Tuesday, October 28, 2014

Chicken Liver and Onions

I used to think chicken liver was gross.  Then, I butchered some chickens, and now I know chicken liver is gross!  It's squishy and pink, and attached to the intestines by a green sac of bile. Totally gross (in a very fascinating way).  But here's the thing, everything about a chicken is gross in that way.  I never thought drumsticks were gross, or chicken wings, but now that I've severed the tendons in a chicken knee to create a drumstick, and pulled the giant wing feathers from the edge of the chicken wing, I know just how gross a bucket of KFC really is.  Trust me, chicken liver isn't any grosser than the rest of it, and KFC tastes mighty good.  

There's something about harvesting my own chicken liver that makes it more palatable too.  Not only did I observe the heath of the entire bird, including all of it's organs, I know I was extra careful when butchering, which is probably why I can't eviscerate a chicken in three seconds like they can do at a processing plant.   And because of all the trouble it takes to raise a chicken and butcher it, I feel just greedy enough to investigate how to prepare chicken liver in a way that Brandon and I will enjoy, so I don't waste any of that effort.  

My mother claims that my brothers and I liked chicken liver when were were little kids, and that we actually preferred the soft texture to other meats.  I'm not sure a what age we all decided it was gross, but I'm guessing it was around the time we were big enough to open the refrigerator and see the gross styrofoam cup of shiny raw pink organ.  If you asked Brandon if he liked chicken liver before last year, he would be also be very adamant that it was gross too.  I'm beginning to think the gross factor of chicken liver is directly related to age, because when I started to survey my friends, I realized that everyone my age or younger got the same disgusted look on their face when I mentioned chicken liver, and then would proceed to tell me about some older relative who actually liked liver, which they were using as evidence of this person's obvious derangement. 

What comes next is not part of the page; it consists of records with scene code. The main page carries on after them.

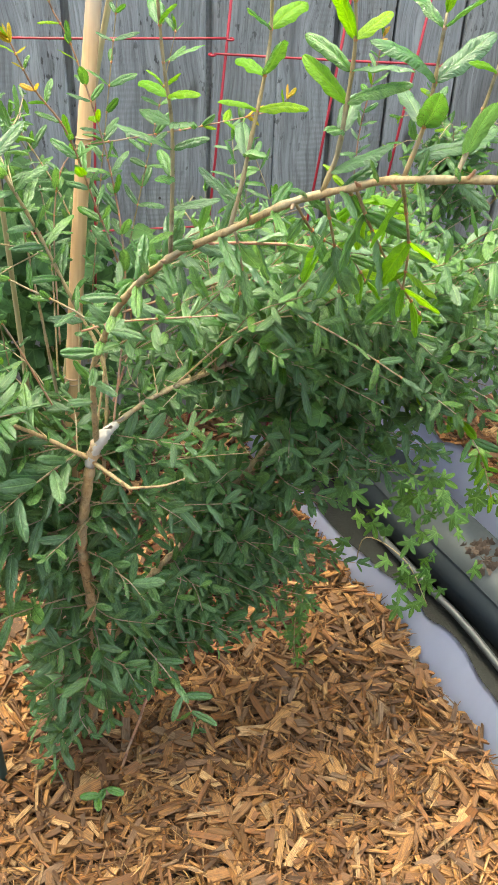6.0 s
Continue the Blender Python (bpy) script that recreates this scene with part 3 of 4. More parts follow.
for k, c in enumerate(smooth_path(ARM, 6)[8::4]):
    tilt = 2.4 * k
    tube("spur", [c, c + Vector((0.004 * math.cos(tilt), -0.003, 0.004 * math.sin(tilt))), c + Vector((0.007 * math.cos(tilt), -0.005, 0.007 * math.sin(tilt) + 0.002))], 0.0022, 0.0009, RED_TWIG, shrub, "", 6, 3, 0.2, k)
leafy(shrub, ARM, rng, 0.034, 0.040, 0.12, MIXED, 0, 60, 0.15)
# the long side branches
leafy(shrub, LIMB_E, rng, 0.034, 0.056, 0.12, OLD, 1, 62, 0.1, 0.8, 0.85)
leafy(shrub, LIMB_F, rng, 0.027, 0.050, 0.25, MIXED, 1, 60, 0.1, 0.8)
shoot([(0.0, 0.76, 0.75), (0.012, 0.80, 0.862), (-0.075, 0.82, 0.921), (-0.151, 0.82, 0.962), (-0.225, 0.82, 0.998)], 0.0020, TWIG, 0.028, 0.034, 0.25, YOUNG)
shoot([(0.0, 0.78, 0.71), (0.05, 0.90, 0.82), (0.008, 0.90, 1.007), (-0.012, 0.88, 1.084), (-0.039, 0.87, 1.13), (-0.057, 0.86, 1.18)], 0.0022, RED_TWIG, 0.022, 0.036, 0.2, GILT, 50, 0.05, 3)
shoot([(0.02, 0.79, 0.735), (0.045, 0.89, 0.88), (0.034, 0.95, 1.009), (0.001, 0.98, 1.137), (-0.022, 0.99, 1.187), (-0.033, 1.0, 1.246)], 0.0020, RED_TWIG, 0.022, 0.036, 0.15, GILT, 50, 0.05, 3)
shoot([(-0.045, 0.88, 0.80), (-0.04, 0.95, 0.95), (-0.013, 0.98, 1.017), (0.051, 1.0, 1.026), (0.138, 1.02, 1.032), (0.249, 1.04, 1.047), (0.268, 1.04, 1.062)], 0.0015, RED_TWIG, 0.030, 0.034, 0.2, GILT, 50, 0.05, 3)
shoot([(-0.03, 0.90, 0.70), (-0.02, 1.0, 0.84), (-0.037, 1.05, 0.931), (-0.134, 1.12, 1.069), (-0.225, 1.15, 1.165), (-0.265, 1.15, 1.205)], 0.0018, TWIG, 0.024, 0.034, 0.2, YOUNG)
shoot([(-0.06, 0.95, 0.70), (-0.06, 1.05, 0.86), (-0.081, 1.10, 0.978), (-0.161, 1.10, 1.12), (-0.236, 1.10, 1.225)], 0.0018, TWIG, 0.026, 0.036, 0.2, YOUNG)
shoot([(-0.006, 0.74, 0.905), (0.042, 0.72, 0.928), (0.143, 0.70, 0.943)], 0.0018, RED_TWIG, 0.035, 0.042, 0.35, OLD)
shoot([(0.052, 0.622, 1.02), (0.09, 0.625, 1.055), (0.124, 0.64, 1.058), (0.212, 0.69, 1.030), (0.285, 0.73, 1.000), (0.38, 0.77, 0.965)], 0.0024, RED_TWIG, 0.034, 0.048, 0.3, MIXED)
shoot([(0.04, 0.82, 0.88), (0.16, 0.86, 0.894), (0.239, 0.86, 0.891), (0.356, 0.85, 0.874), (0.439, 0.84, 0.856)], 0.0022, RED_TWIG, 0.034, 0.046, 0.25, MIXED)
shoot([(0.10, 0.845, 0.748), (0.18, 0.825, 0.84), (0.244, 0.80, 0.878), (0.29, 0.78, 0.867), (0.34, 0.76, 0.84), (0.396, 0.75, 0.801)], 0.0020, TWIG, 0.04, 0.044, 0.45, OLD)
shoot([(-0.034, 0.775, 0.43), (-0.09, 0.72, 0.475), (-0.145, 0.67, 0.505), (-0.192, 0.63, 0.498)], 0.0018, TWIG, 0.030, 0.060, 0.35, OLD, 62, 0.0, 1, None, 0.95)
shoot([(0.016, 0.78, 0.33), (0.06, 0.74, 0.30), (0.097, 0.70, 0.258), (0.119, 0.69, 0.185)], 0.0018, TWIG, 0.03, 0.046, 0.3, OLD, 60, 0.3)
shoot([(-0.05, 0.88, 0.66), (-0.145, 0.95, 0.827), (-0.267, 1.0, 0.886), (-0.385, 1.05, 0.919), (-0.545, 1.08, 0.948)], 0.0020, RED_TWIG, 0.034, 0.030, 0.2, YOUNG)
shoot([(-0.271, 0.67, 0.895), (-0.263, 0.66, 0.968), (-0.256, 0.66, 1.020)], 0.0018, RED_TWIG, 0.026, 0.044, 0.15, MIXED, 66, 0.05)
# second upright of the long side branch
shoot([(-0.321, 0.63, 0.935), (-0.316, 0.61, 0.993), (-0.310, 0.60, 1.050)], 0.0020, RED_TWIG, 0.028, 0.054, 0.15, MIXED, 62, 0.05)
shoot([(0.40, 1.0, 0.68), (0.50, 0.95, 0.66), (0.57, 0.88, 0.58), (0.60, 0.85, 0.50)], 0.0022, TWIG, 0.028, 0.046, 0.3, BRIGHT, 55, 0.4)

# lime tufts along the thin stem that reaches out behind
for at, up in (((-0.285, 1.01, 0.890), 0.055), ((-0.345, 1.035, 0.908), 0.030), ((-0.395, 1.05, 0.921), 0.060), ((-0.455, 1.065, 0.932), 0.030), ((-0.50, 1.07, 0.940), 0.045)):
    c = Vector(at)
    shoot([c, c + Vector((0.004, -0.006, up * 0.5)), c + Vector((-0.002, -0.008, up))], 0.0014, RED_TWIG, 0.020, 0.030, 0.3, ((0.5, (1, 1, 2)), (1.3, (1, 2, 2))), 50, 0.0, 2)
# airy uprights behind
for end, bow in (((-0.35, 1.05, 1.10), 0.05), ((-0.31, 1.05, 1.25), 0.04), ((-0.25, 1.05, 1.36), 0.03), ((-0.19, 1.03, 1.33), 0.02), 
                 ((-0.22, 0.95, 1.10), 0.04), ((0.06, 1.02, 1.22), -0.02), ((0.12, 0.98, 1.16), -0.03)):
    foot = Vector((-0.08 + 0.45 * (end[0] + 0.08), 0.97, 0.70 + 0.5 * abs(bow)))
    shoot([foot, foot.lerp(Vector(end), 0.5) + Vector((0.3 * bow, 0, bow)), end], 0.0014, TWIG, 0.030, 0.036, 0.18, YOUNG, 58, 0.1)
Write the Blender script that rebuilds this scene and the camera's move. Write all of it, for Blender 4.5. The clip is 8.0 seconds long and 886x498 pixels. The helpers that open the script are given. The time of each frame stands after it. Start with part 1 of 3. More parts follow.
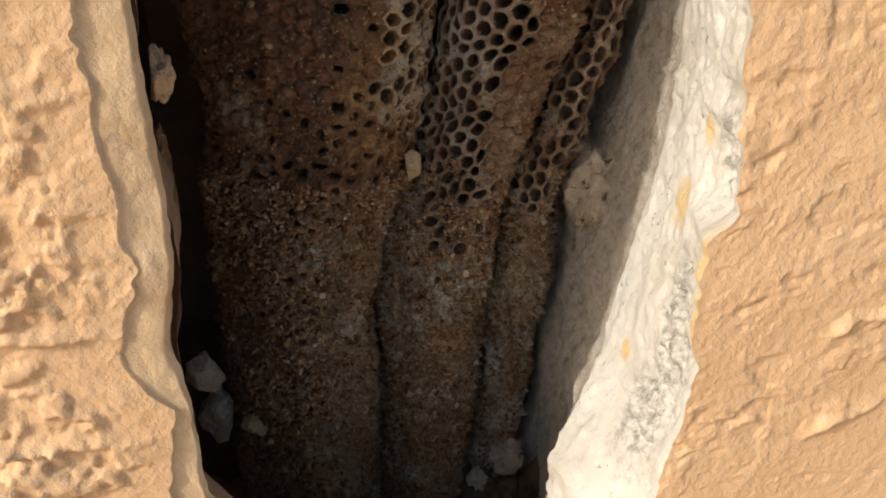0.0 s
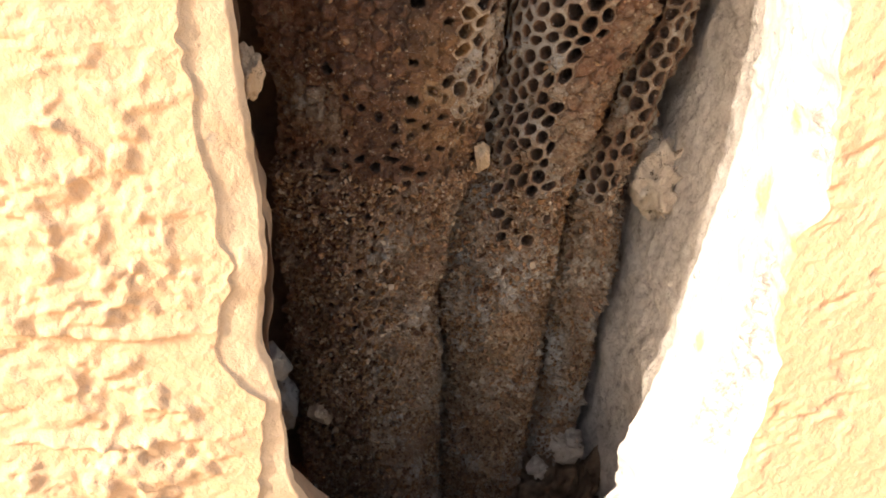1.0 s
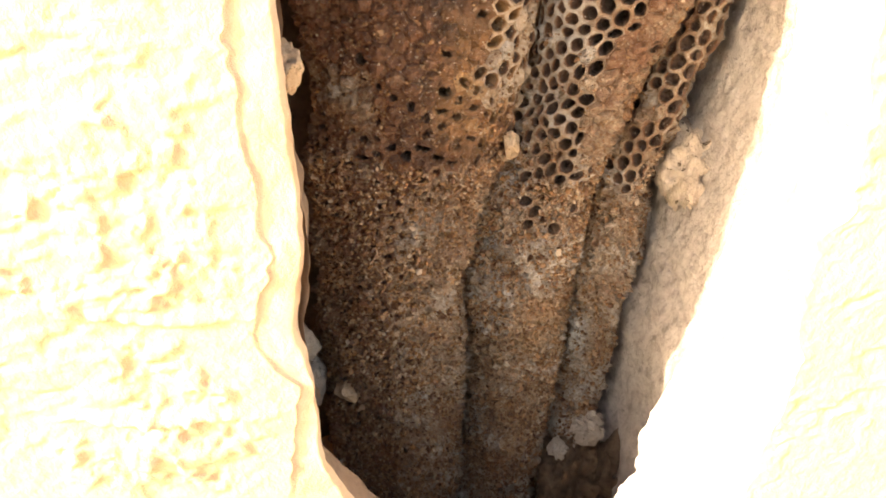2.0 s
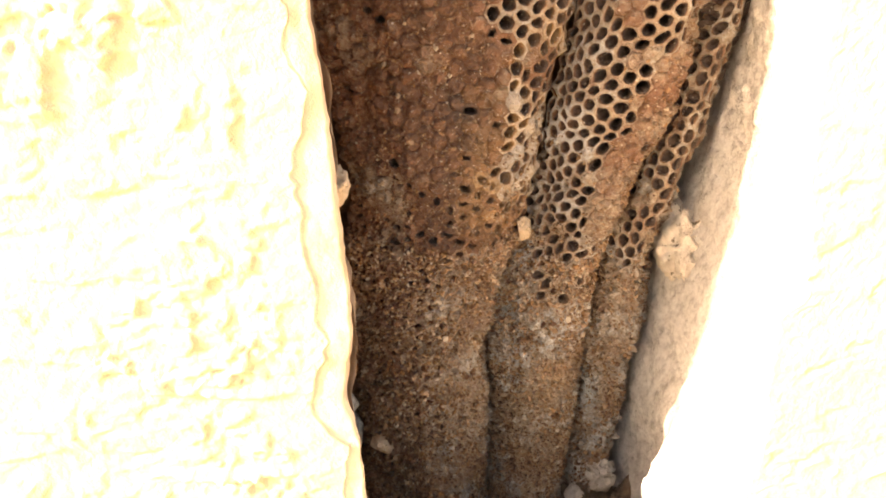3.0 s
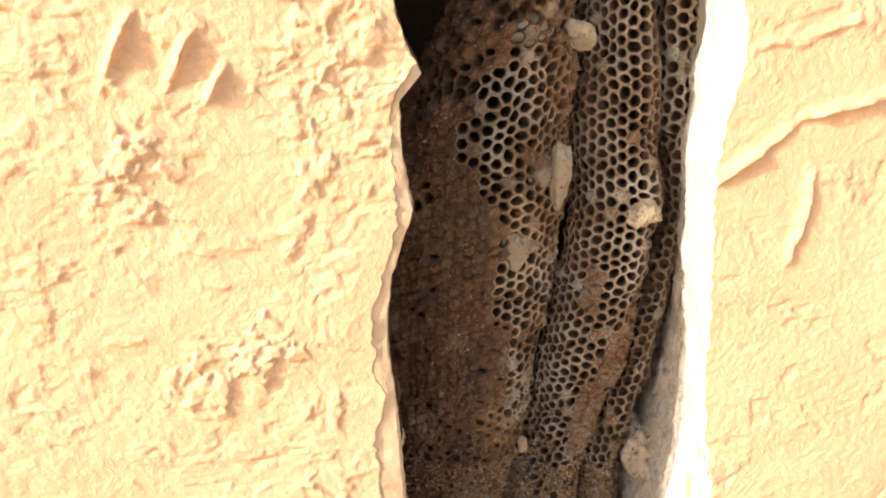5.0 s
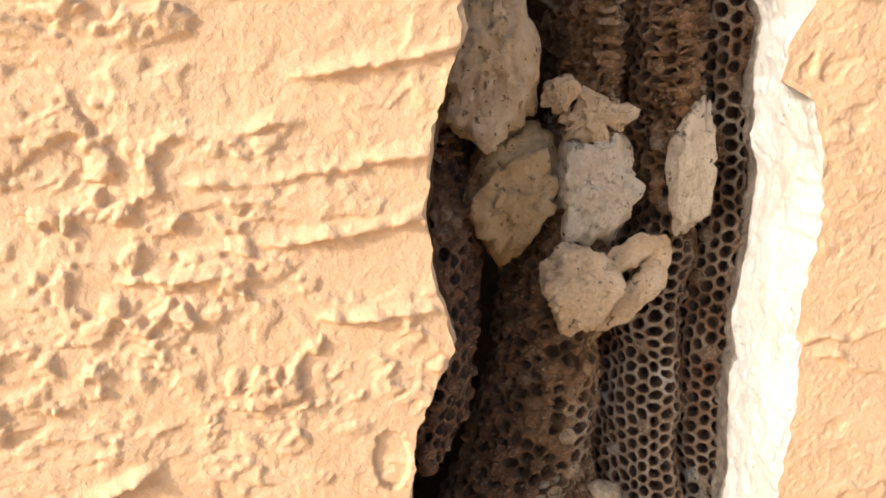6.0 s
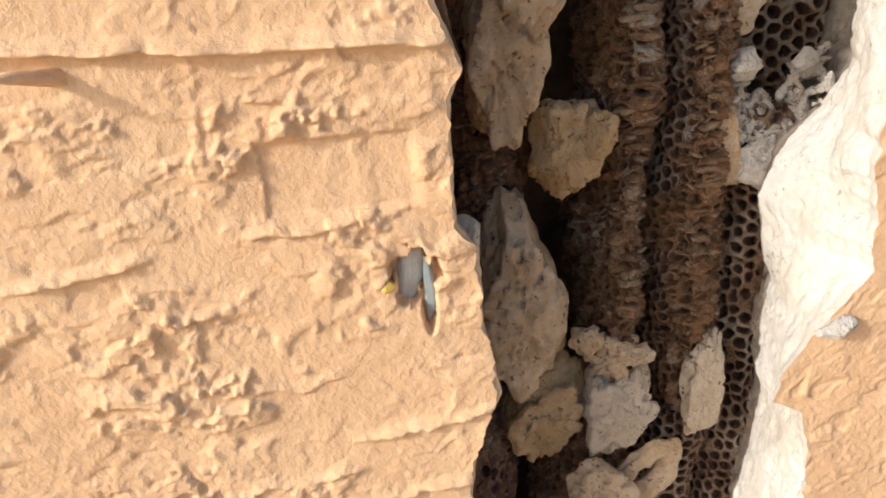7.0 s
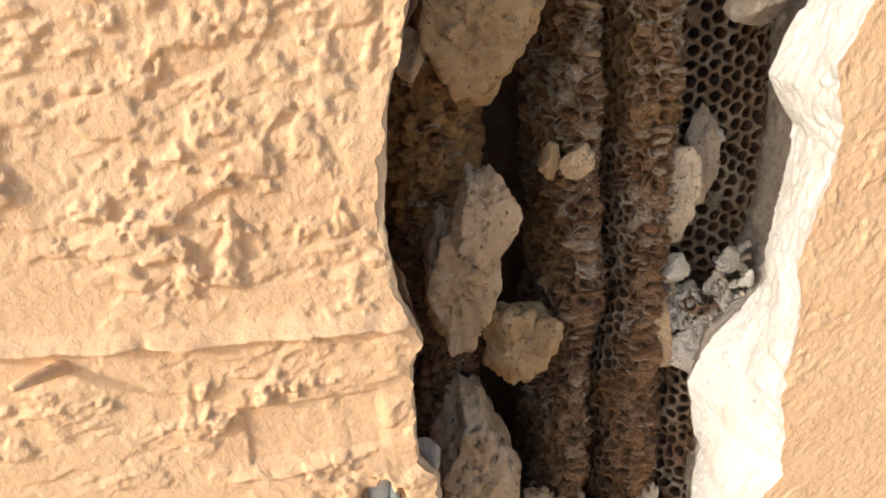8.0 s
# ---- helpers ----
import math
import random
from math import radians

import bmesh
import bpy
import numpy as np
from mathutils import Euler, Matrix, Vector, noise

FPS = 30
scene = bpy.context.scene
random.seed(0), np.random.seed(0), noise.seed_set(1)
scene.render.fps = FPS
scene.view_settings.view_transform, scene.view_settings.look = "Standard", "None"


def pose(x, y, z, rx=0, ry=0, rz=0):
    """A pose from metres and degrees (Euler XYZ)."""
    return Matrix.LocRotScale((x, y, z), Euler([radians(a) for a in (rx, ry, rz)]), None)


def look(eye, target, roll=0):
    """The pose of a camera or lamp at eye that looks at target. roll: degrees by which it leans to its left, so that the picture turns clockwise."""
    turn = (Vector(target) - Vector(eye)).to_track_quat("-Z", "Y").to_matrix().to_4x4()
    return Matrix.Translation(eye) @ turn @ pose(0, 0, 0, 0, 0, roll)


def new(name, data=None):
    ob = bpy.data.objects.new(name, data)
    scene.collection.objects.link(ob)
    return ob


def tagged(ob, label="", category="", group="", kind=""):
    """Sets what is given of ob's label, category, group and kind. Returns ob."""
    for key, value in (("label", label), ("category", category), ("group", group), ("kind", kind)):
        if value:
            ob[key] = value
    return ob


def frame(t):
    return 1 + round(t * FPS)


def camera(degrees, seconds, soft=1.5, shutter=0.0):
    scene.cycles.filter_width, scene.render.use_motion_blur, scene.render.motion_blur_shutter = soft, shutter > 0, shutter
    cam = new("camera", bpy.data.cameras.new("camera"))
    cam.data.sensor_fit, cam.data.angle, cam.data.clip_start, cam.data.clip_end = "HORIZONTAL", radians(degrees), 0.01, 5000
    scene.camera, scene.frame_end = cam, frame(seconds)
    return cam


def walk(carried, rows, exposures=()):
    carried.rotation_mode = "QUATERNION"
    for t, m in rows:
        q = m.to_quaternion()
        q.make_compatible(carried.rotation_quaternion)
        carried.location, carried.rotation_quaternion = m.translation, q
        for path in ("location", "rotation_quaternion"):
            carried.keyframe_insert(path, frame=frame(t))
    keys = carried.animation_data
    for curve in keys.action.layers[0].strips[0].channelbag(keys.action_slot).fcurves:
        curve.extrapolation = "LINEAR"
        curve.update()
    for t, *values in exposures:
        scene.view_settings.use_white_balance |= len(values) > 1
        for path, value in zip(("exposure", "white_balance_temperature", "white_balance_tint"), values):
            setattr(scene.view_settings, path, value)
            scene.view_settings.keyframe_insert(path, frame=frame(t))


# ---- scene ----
# ---------------------------------------------------------------- camera
cam = camera(57.43, 8.0, soft=1.7)
PATH = [  # seconds, place, yaw, pitch, roll
    (0, 0.0395, -0.1315, 1.7159, -10.78, -25.03, 4.11),
    (0.5, 0.0303, -0.1285, 1.7216, -10.36, -25.47, 4.73),
    (1, 0.0291, -0.1300, 1.7175, -8.38, -26.25, 3.02),
    (1.2, 0.0258, -0.1282, 1.7192, -7.87, -26.17, 2.77),
    (2.3, 0.0282, -0.1362, 1.7243, -6.21, -28.82, 2.96),
    (2.5, 0.0306, -0.1407, 1.7268, -5.64, -28.16, 2.12),
    (3, 0.0232, -0.1564, 1.7482, -4.90, -25.65, 1.59),
    (3.5, 0.0149, -0.1721, 1.7675, -4.79, -23.26, 1.92),
    (4, 0.0081, -0.1927, 1.7857, -4.65, -20.67, 2.11),
    (4.2, 0.0092, -0.2042, 1.7934, -4.46, -19.56, 1.94),
    (5.3, 0.0065, -0.2360, 1.8591, -5.38, -14.97, -0.08),
    (5.5, 0.0078, -0.2324, 1.8888, -5.79, -13.38, -0.31),
    (5.8, -0.0085, -0.2155, 1.9110, -5.98, -10.67, -0.44),
    (6, -0.0063, -0.1897, 1.9512, -7.89, -11.78, -2.00),
    (6.5, 0.0080, -0.1776, 2.0499, -4.57, -19.57, -4.73),
    (7, 0.0026, -0.1841, 2.0910, -3.75, -24.29, -4.72),
    (7.5, 0.0020, -0.1892, 2.1187, -4.70, -24.82, -3.98),
    (8, 0.0086, -0.1804, 2.1641, -6.59, -25.32, -4.10),
]
EXPOSURES = [(0.0, 0.11, 6250, 7), (0.5, 0.40, 6250, 8), (1.0, 1.22, 6400, 12), (1.2, 1.54, 6600, 12), (2.5, 2.42, 7400, 13),
             (3.0, 2.46, 7400, 13), (3.5, 2.48, 7400, 13), (4.0, 2.04, 7350, 13), (4.2, 1.84, 7200, 12), (5.3, 0.90, 6100, 10), (5.5, 0.80, 6050, 10),
             (6.0, 0.66, 6000, 10), (6.5, 0.38, 5950, 8), (7.0, 0.34, 5900, 8), (8.0, 0.46, 5950, 8)]
walk(cam, [(t, pose(x, y, z, 90 + pitch, 0, yaw) @ pose(0, 0, 0, 0, 0, roll)) for t, x, y, z, yaw, pitch, roll in PATH], EXPOSURES)

# ---------------------------------------------------------------- light
SUN_WAY = Vector((1.0, 0.455, -0.52)).normalized()
world = bpy.data.worlds.new("sky")
scene.world = world
world.use_nodes = True
sky = world.node_tree.nodes.new("ShaderNodeTexSky")
sky.sky_type, sky.sun_disc = "NISHITA", False
sky.dust_density, sky.ozone_density = 4.0, 0.6
sky.sun_elevation = math.asin(-SUN_WAY.z)
sky.sun_rotation = math.atan2(-SUN_WAY.x, -SUN_WAY.y)
world.node_tree.nodes["Background"].inputs[1].default_value = 0.15
world.node_tree.links.new(sky.outputs[0], world.node_tree.nodes["Background"].inputs[0])
sun = new("sun", bpy.data.lights.new("sun", "SUN"))
sun.data.energy, sun.data.angle, sun.data.color = 2.3, radians(0.6), (1.0, 0.90, 0.76)
sun.matrix_world = look((-3, -1, 4), Vector((-3, -1, 4)) + SUN_WAY)


# ---------------------------------------------------------------- noise on arrays
def hashed(i, j, k, seed):
    h = (i * 374761393 + j * 668265263 + k * 2147483647 + seed * 1274126177) & 0xFFFFFFFF
    h = ((h ^ (h >> 13)) * 1103515245) & 0xFFFFFFFF
    h = ((h ^ (h >> 16)) * 2654435761) & 0xFFFFFFFF
    return ((h >> 8) & 0xFFFF) / 32767.5 - 1.0


def vnoise(x, y, z=0.0, seed=0):
    """Smooth value noise, -1 to 1."""
    x, y, z = np.broadcast_arrays(np.asarray(x, float), np.asarray(y, float), np.asarray(z, float))
    i, j, k = (np.floor(v).astype(np.int64) for v in (x, y, z))
    u, v, w = x - i, y - j, z - k
    u, v, w = (t * t * t * (t * (t * 6 - 15) + 10) for t in (u, v, w))
    out = 0
    for a in (0, 1):
        for b in (0, 1):
            for c in (0, 1):
                out = out + hashed(i + a, j + b, k + c, seed) * np.where(a, u, 1 - u) * np.where(b, v, 1 - v) * np.where(c, w, 1 - w)
    return out


def fbm(x, y, z=0.0, seed=0, octaves=3):
    total, gain = 0, 1.0
    for n in range(octaves):
        total = total + gain * vnoise(np.asarray(x) * 2**n + 7.3 * n, np.asarray(y) * 2**n + 3.1 * n, np.asarray(z) * 2**n, seed + n)
        gain *= 0.5
    return total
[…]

Having lots of chicken liver in my freezer has encouraged me to cook some.  I tried chicken liver pot pie, which was good, and a way for us to get a taste for it when it was disguised as little chunks mixed with lots of other ingredients.  I chopped it up very fine and put it in the thanksgiving gravy last year, and no one complained.   Then, I sauteed some vegetables and cooked small pieces of liver in the same skillet.  We liked it.  So last week, I bravely made the classic liver and onions, by dredging the liver in flour and browning them in butter.  These were obviously livers.  A lot of liver, actually.  Final verdict?  The opposite of gross!  Delicious.  We even looked forward to the leftovers.   I think we have officially graduated to the deranged older person liver lover category.  I can't wait to tell my nieces and nephew! 


Anonymous said...

Now I know what to request if we ever see you guys again over a meal! Actually, I have a good amount of lamb liver that I need to use up. I never seem to fry it right: either too dry or not done enough. What's your secret?


rain said...

I've never tried lamb liver. I've never tried any kind of liver other than chicken, but now that I've joined the club, I'm ready to try it. I read that the secret to liver is not to over cook it. I think it's hard to know when it's done since it's naturally pink.